WRITTEN TASK
Return the whole listing, line for line, without the pictures in it.

___ DATASET EXTRACT ___

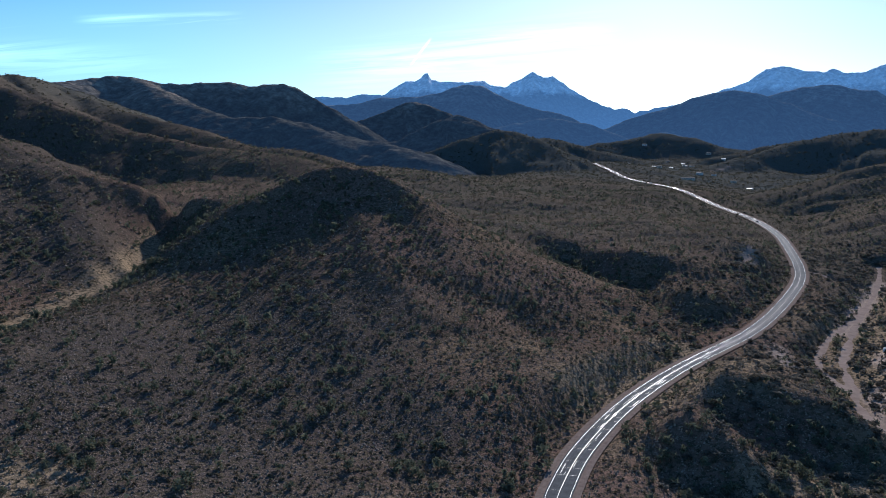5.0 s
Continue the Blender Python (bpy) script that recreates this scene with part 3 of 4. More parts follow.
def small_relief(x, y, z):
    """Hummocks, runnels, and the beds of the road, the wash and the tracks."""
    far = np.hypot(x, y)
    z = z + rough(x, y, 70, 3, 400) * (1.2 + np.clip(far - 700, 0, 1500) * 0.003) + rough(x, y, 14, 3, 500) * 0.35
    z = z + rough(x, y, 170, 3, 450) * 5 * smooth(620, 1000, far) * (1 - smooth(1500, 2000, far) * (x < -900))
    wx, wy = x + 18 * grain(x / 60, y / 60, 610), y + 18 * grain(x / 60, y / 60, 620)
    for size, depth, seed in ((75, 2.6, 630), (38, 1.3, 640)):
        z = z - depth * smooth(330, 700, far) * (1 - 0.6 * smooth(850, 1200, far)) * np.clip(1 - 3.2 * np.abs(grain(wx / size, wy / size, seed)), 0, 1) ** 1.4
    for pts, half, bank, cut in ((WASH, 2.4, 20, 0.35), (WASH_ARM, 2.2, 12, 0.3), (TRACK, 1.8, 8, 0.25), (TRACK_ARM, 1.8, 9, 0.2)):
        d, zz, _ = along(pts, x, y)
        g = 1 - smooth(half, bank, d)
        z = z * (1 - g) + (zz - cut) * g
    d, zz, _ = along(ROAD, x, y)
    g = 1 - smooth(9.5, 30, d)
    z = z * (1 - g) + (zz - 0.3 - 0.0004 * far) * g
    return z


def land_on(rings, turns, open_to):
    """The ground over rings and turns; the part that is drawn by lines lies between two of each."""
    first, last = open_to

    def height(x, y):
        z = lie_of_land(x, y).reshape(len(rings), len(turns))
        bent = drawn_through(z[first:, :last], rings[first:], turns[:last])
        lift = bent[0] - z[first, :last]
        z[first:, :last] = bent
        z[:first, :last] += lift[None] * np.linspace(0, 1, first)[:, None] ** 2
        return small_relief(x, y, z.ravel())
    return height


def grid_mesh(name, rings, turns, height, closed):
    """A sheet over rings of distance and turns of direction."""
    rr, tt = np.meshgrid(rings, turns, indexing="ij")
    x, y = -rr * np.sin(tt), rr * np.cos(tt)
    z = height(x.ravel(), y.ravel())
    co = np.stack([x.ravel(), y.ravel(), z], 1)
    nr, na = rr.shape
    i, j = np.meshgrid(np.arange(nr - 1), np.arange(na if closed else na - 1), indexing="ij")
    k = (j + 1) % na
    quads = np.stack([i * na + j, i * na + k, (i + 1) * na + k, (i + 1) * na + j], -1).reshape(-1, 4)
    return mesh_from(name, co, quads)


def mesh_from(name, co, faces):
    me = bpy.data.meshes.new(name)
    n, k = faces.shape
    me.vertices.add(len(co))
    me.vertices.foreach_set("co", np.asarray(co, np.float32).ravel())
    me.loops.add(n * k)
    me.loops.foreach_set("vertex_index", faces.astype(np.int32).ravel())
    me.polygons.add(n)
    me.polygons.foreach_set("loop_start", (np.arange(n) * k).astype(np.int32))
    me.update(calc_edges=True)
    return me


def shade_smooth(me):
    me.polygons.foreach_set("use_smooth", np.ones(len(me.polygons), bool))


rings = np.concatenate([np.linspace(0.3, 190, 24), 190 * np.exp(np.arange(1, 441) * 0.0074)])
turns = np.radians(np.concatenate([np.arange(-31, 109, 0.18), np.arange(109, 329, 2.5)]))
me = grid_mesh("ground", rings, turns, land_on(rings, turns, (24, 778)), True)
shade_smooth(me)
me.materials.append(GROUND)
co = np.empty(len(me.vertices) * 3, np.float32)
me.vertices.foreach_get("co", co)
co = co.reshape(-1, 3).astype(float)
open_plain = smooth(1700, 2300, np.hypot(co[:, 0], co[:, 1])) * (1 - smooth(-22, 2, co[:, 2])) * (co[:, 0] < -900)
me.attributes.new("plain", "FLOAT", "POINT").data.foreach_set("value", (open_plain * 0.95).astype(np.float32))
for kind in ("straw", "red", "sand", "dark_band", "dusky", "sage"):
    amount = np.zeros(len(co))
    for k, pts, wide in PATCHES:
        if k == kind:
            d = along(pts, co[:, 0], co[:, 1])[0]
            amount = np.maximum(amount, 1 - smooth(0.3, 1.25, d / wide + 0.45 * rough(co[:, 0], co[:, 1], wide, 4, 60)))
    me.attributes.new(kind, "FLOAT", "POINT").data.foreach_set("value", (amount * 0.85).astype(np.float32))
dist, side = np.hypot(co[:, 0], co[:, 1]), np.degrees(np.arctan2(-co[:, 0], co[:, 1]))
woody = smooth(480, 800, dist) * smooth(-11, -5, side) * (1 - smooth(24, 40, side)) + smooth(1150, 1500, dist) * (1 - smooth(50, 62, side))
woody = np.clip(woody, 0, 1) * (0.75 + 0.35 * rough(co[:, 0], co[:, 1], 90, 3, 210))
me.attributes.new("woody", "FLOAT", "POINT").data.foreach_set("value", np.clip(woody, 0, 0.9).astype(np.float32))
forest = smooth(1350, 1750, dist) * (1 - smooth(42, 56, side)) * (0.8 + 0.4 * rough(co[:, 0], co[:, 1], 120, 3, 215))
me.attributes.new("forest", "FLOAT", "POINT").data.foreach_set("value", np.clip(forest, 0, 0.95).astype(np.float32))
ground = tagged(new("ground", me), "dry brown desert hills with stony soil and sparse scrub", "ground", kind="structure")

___

COMPLETE OUTPUT
5.0 s
Continue the Blender Python (bpy) script that recreates this scene with part 3 of 4. More parts follow.
def small_relief(x, y, z):
    """Hummocks, runnels, and the beds of the road, the wash and the tracks."""
    far = np.hypot(x, y)
    z = z + rough(x, y, 70, 3, 400) * (1.2 + np.clip(far - 700, 0, 1500) * 0.003) + rough(x, y, 14, 3, 500) * 0.35
    z = z + rough(x, y, 170, 3, 450) * 5 * smooth(620, 1000, far) * (1 - smooth(1500, 2000, far) * (x < -900))
    wx, wy = x + 18 * grain(x / 60, y / 60, 610), y + 18 * grain(x / 60, y / 60, 620)
    for size, depth, seed in ((75, 2.6, 630), (38, 1.3, 640)):
        z = z - depth * smooth(330, 700, far) * (1 - 0.6 * smooth(850, 1200, far)) * np.clip(1 - 3.2 * np.abs(grain(wx / size, wy / size, seed)), 0, 1) ** 1.4
    for pts, half, bank, cut in ((WASH, 2.4, 20, 0.35), (WASH_ARM, 2.2, 12, 0.3), (TRACK, 1.8, 8, 0.25), (TRACK_ARM, 1.8, 9, 0.2)):
        d, zz, _ = along(pts, x, y)
        g = 1 - smooth(half, bank, d)
        z = z * (1 - g) + (zz - cut) * g
    d, zz, _ = along(ROAD, x, y)
    g = 1 - smooth(9.5, 30, d)
    z = z * (1 - g) + (zz - 0.3 - 0.0004 * far) * g
    return z


def land_on(rings, turns, open_to):
    """The ground over rings and turns; the part that is drawn by lines lies between two of each."""
    first, last = open_to

    def height(x, y):
        z = lie_of_land(x, y).reshape(len(rings), len(turns))
        bent = drawn_through(z[first:, :last], rings[first:], turns[:last])
        lift = bent[0] - z[first, :last]
        z[first:, :last] = bent
        z[:first, :last] += lift[None] * np.linspace(0, 1, first)[:, None] ** 2
        return small_relief(x, y, z.ravel())
    return height


def grid_mesh(name, rings, turns, height, closed):
    """A sheet over rings of distance and turns of direction."""
    rr, tt = np.meshgrid(rings, turns, indexing="ij")
    x, y = -rr * np.sin(tt), rr * np.cos(tt)
    z = height(x.ravel(), y.ravel())
    co = np.stack([x.ravel(), y.ravel(), z], 1)
    nr, na = rr.shape
    i, j = np.meshgrid(np.arange(nr - 1), np.arange(na if closed else na - 1), indexing="ij")
    k = (j + 1) % na
    quads = np.stack([i * na + j, i * na + k, (i + 1) * na + k, (i + 1) * na + j], -1).reshape(-1, 4)
    return mesh_from(name, co, quads)


def mesh_from(name, co, faces):
    me = bpy.data.meshes.new(name)
    n, k = faces.shape
    me.vertices.add(len(co))
    me.vertices.foreach_set("co", np.asarray(co, np.float32).ravel())
    me.loops.add(n * k)
    me.loops.foreach_set("vertex_index", faces.astype(np.int32).ravel())
    me.polygons.add(n)
    me.polygons.foreach_set("loop_start", (np.arange(n) * k).astype(np.int32))
    me.update(calc_edges=True)
    return me


def shade_smooth(me):
    me.polygons.foreach_set("use_smooth", np.ones(len(me.polygons), bool))


rings = np.concatenate([np.linspace(0.3, 190, 24), 190 * np.exp(np.arange(1, 441) * 0.0074)])
turns = np.radians(np.concatenate([np.arange(-31, 109, 0.18), np.arange(109, 329, 2.5)]))
me = grid_mesh("ground", rings, turns, land_on(rings, turns, (24, 778)), True)
shade_smooth(me)
me.materials.append(GROUND)
co = np.empty(len(me.vertices) * 3, np.float32)
me.vertices.foreach_get("co", co)
co = co.reshape(-1, 3).astype(float)
open_plain = smooth(1700, 2300, np.hypot(co[:, 0], co[:, 1])) * (1 - smooth(-22, 2, co[:, 2])) * (co[:, 0] < -900)
me.attributes.new("plain", "FLOAT", "POINT").data.foreach_set("value", (open_plain * 0.95).astype(np.float32))
for kind in ("straw", "red", "sand", "dark_band", "dusky", "sage"):
    amount = np.zeros(len(co))
    for k, pts, wide in PATCHES:
        if k == kind:
            d = along(pts, co[:, 0], co[:, 1])[0]
            amount = np.maximum(amount, 1 - smooth(0.3, 1.25, d / wide + 0.45 * rough(co[:, 0], co[:, 1], wide, 4, 60)))
    me.attributes.new(kind, "FLOAT", "POINT").data.foreach_set("value", (amount * 0.85).astype(np.float32))
dist, side = np.hypot(co[:, 0], co[:, 1]), np.degrees(np.arctan2(-co[:, 0], co[:, 1]))
woody = smooth(480, 800, dist) * smooth(-11, -5, side) * (1 - smooth(24, 40, side)) + smooth(1150, 1500, dist) * (1 - smooth(50, 62, side))
woody = np.clip(woody, 0, 1) * (0.75 + 0.35 * rough(co[:, 0], co[:, 1], 90, 3, 210))
me.attributes.new("woody", "FLOAT", "POINT").data.foreach_set("value", np.clip(woody, 0, 0.9).astype(np.float32))
forest = smooth(1350, 1750, dist) * (1 - smooth(42, 56, side)) * (0.8 + 0.4 * rough(co[:, 0], co[:, 1], 120, 3, 215))
me.attributes.new("forest", "FLOAT", "POINT").data.foreach_set("value", np.clip(forest, 0, 0.95).astype(np.float32))
ground = tagged(new("ground", me), "dry brown desert hills with stony soil and sparse scrub", "ground", kind="structure")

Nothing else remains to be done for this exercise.